How are we able to take the log of both sides of the equation?

[Juwane]

Here is an equation:

$$x^3 + 1 = 3^x$$

We have no problem of taking ln of both sides, right?

But if we write the equation as

$$x^3 - 3^x + 1 = 0$$

Now let's take ln of both sides

$$ln ( x^3 - 3^x + 1 ) = ln (0)$$

But ln (0) is undefined.

My question is: After just taking 3^x to the other side, how does the equation become into a one of which we're not able to take the log of both sides?

 

[snipez90]

This is not that hard to conceptualize is it? Presumably, writing the equation in the second form means that you are attempting to find x for which the equation is 0. But any solutions will obviously give you 0, and we already know ahead of time that ln(0) is undefined. You could have used a simpler example:

x = 1 implies ln(x) = 0, but x - 1 = 0, so clearly you cannot take the natural log of both sides.

 

[Redbelly98]

Similarly, we cannot take the reciprocal of both sides of the second equation in the OP, while we can for the first equation.

 

[Hurkyl]

Here is an equation:

$$x^3 + 1 = 3^x$$

We have no problem of taking ln of both sides, right?

Actually there is a problem -- this is an equation of real numbers, but we are only allowed to apply the logarithm to positive real numbers.

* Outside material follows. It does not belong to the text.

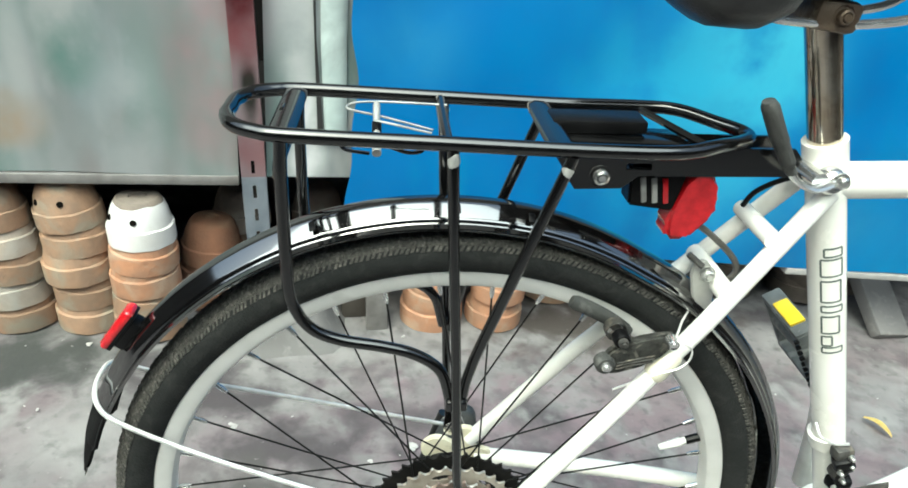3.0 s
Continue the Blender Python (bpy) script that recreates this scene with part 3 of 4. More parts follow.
def leaf():
    """A fallen yellow leaf, a long curled sliver."""
    bm = bmesh.new()
    rows = []
    for k in range(13):
        t = k / 12
        w = 0.0075 * math.sin(math.pi * (0.06 + 0.90 * t)) ** 0.8
        c = Vector((0.926 + 0.026 * t, 0.530 - 0.056 * t, 0.004 + 0.010 * math.sin(math.pi * t)))
        rows.append([bm.verts.new(c + Vector((w * g, w * 0.5 * g, 0.003 * abs(g)))) for g in (-1.0, -0.5, 0.0, 0.5, 1.0)])
    faces = [bm.faces.new((p[j], p[j + 1], q[j + 1], q[j])) for p, q in zip(rows, rows[1:]) for j in range(4)]
    bmesh.ops.solidify(bm, geom=faces, thickness=0.0006)
    thing("leaf", bm, YELLOWLEAF, "curled yellow leaf lying on the ground", "leaf")


def sky_block_walls():
    """Unseen walls added on all sides to block low sky and darken reflections."""
    bm = bmesh.new()
    box(bm, (16.0, 0.2, 3.0), pose(0, -3.1, 1.5))
    north = bmesh.new()
    box(north, (16.0, 0.2, 5.0), pose(0, 1.95, 2.5))
    thing("wall_north", north, BLOCKWALL, "unseen dark wall added behind the cabinet to block sky", "wall", kind="structure")
    for name, x in (("wall_west", -5.0), ("wall_east", 4.6)):
        end = bmesh.new()
        box(end, (0.2, 4.8, 2.6), pose(x, -0.57, 1.3))
        thing(name, end, BLOCKWALL, "unseen dark wall added at the side to block low sky", "wall", kind="structure")
    thing("wall_south", bm, BLOCKWALL, "unseen dark wall added opposite to block low sky", "wall", kind="structure")


ground()
sky_block_walls()
cabinet()
blue_sheet()
slotted_post()
stakes()
pots()
leaf()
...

So, we have to split the problem into two cases:
Case 1: x³+1=3^x and 3^x > 0
Case 2: x³+1=3^x and 3^x <= 0

(I've done some simple algebra to reduce the number of cases from four to two)

In the first case, we can take the log of both sides, because we have the guarantee that both sides are positive. We have to find other (but very easy) means to deal with the second case.

 

[sutupidmath]

3^x <= 0

.

when exactly does this happen in R?

 

[Hurkyl]

when exactly does this happen in R?

I did say there were very easy means to deal with this case.

 

[JSuarez]

You may also see like this: the equality:

$$x^3 + 1 = 3^x$$

Is an equality between two functions, and we want to determine the set of values of $x$ such that both sides make sense and the equality is true. In this case, it's possible to compose the functions on both sides (casting aside the sign issue for the left side) with $log$, because the image of $3^x$ is contained in the domain of $\rm{log}$.

But in the case:

$$x^3 - 3^x + 1 = 0$$

We have a different equality, with different functions on both sides, and for one of these, the 0 function on the right, its image set is disjunct from the logarithm's domain, so it's not possible to apply $\rm{log}$.

 

[Tac-Tics]

$$ln ( x^3 - 3^x + 1 ) = ln (0)$$

But ln (0) is undefined.

My question is: After just taking 3^x to the other side, how does the equation become into a one of which we're not able to take the log of both sides?

Here is your mistake: $$ln ( x^3 - 3^x + 1 )$$ is undefined too.

When we say ln(0) is undefined, we don't just mean when you see it spelled el-en-of-zero.

You see this trick in a lot of "false proofs". You can use variables to sort of "hide" zeros from people's attention. Remember that $$\frac{x}{x}$$ does NOT equal 1! I mean, it's USUALLY equal to 1. But not always.

You might also consider the fine print on the log rules you learned in school:

ln(xy) = ln x + ln y ONLY IF x and y are both nonzero.

ln(x^y) = y ln x ONLY IF x is nonzero

Those kinds of clauses tend to get forgotten in the heat of the moment.